>>>

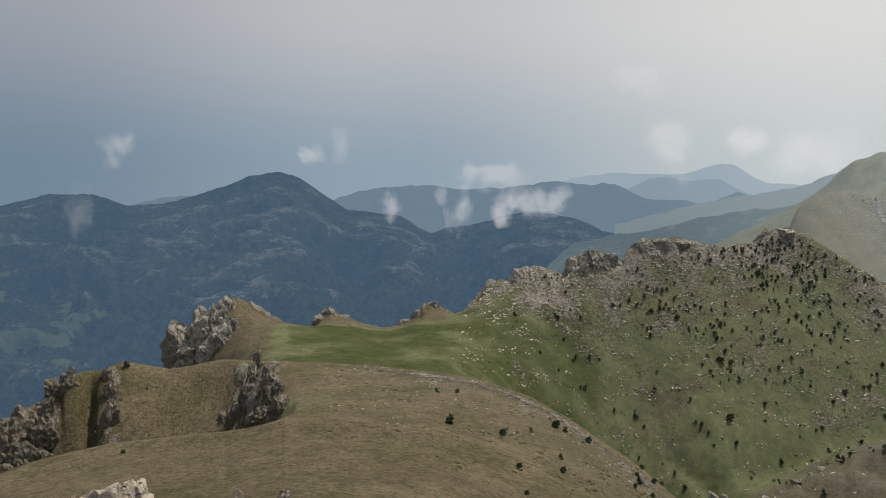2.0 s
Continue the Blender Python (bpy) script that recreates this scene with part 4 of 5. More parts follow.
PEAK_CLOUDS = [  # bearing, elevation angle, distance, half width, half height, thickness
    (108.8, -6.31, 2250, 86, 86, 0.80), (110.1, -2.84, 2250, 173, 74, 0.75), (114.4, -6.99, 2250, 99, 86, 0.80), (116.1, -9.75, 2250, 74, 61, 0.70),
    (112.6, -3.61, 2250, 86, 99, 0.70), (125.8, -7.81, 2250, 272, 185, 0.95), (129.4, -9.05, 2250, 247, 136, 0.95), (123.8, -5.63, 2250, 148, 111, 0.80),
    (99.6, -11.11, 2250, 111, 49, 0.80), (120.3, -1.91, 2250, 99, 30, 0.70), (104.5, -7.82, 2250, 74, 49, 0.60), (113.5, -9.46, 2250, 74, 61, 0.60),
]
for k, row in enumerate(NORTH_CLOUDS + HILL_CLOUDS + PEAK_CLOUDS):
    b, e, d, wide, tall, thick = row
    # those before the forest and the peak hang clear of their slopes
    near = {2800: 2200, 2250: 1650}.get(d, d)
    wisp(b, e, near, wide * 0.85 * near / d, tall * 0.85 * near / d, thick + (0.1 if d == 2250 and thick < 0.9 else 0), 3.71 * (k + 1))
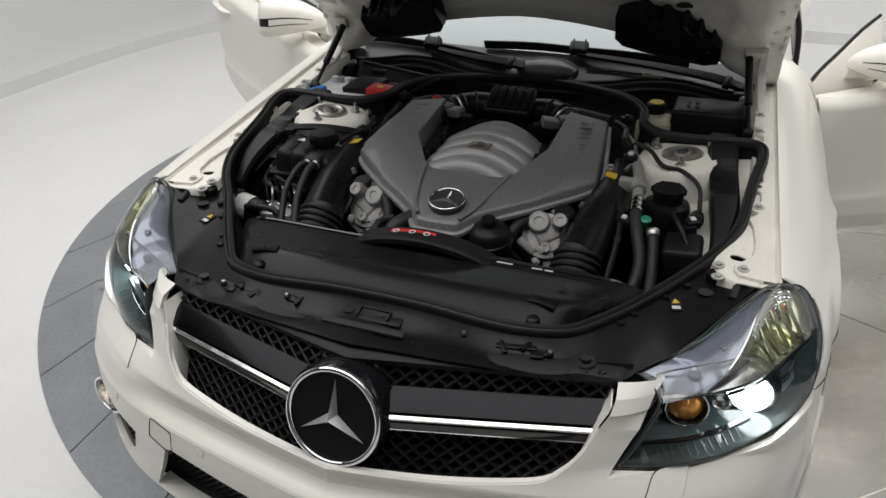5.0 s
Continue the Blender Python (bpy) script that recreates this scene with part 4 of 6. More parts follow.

<<<

#### [The problem]
Pictures in the records should not appear in your copy, but everything else must be transcribed exactly.

#### [Written reply]
2.0 s
Continue the Blender Python (bpy) script that recreates this scene with part 4 of 5. More parts follow.
PEAK_CLOUDS = [  # bearing, elevation angle, distance, half width, half height, thickness
    (108.8, -6.31, 2250, 86, 86, 0.80), (110.1, -2.84, 2250, 173, 74, 0.75), (114.4, -6.99, 2250, 99, 86, 0.80), (116.1, -9.75, 2250, 74, 61, 0.70),
    (112.6, -3.61, 2250, 86, 99, 0.70), (125.8, -7.81, 2250, 272, 185, 0.95), (129.4, -9.05, 2250, 247, 136, 0.95), (123.8, -5.63, 2250, 148, 111, 0.80),
    (99.6, -11.11, 2250, 111, 49, 0.80), (120.3, -1.91, 2250, 99, 30, 0.70), (104.5, -7.82, 2250, 74, 49, 0.60), (113.5, -9.46, 2250, 74, 61, 0.60),
]
for k, row in enumerate(NORTH_CLOUDS + HILL_CLOUDS + PEAK_CLOUDS):
    b, e, d, wide, tall, thick = row
    # those before the forest and the peak hang clear of their slopes
    near = {2800: 2200, 2250: 1650}.get(d, d)
    wisp(b, e, near, wide * 0.85 * near / d, tall * 0.85 * near / d, thick + (0.1 if d == 2250 and thick < 0.9 else 0), 3.71 * (k + 1))
5.0 s
Continue the Blender Python (bpy) script that recreates this scene with part 4 of 6. More parts follow.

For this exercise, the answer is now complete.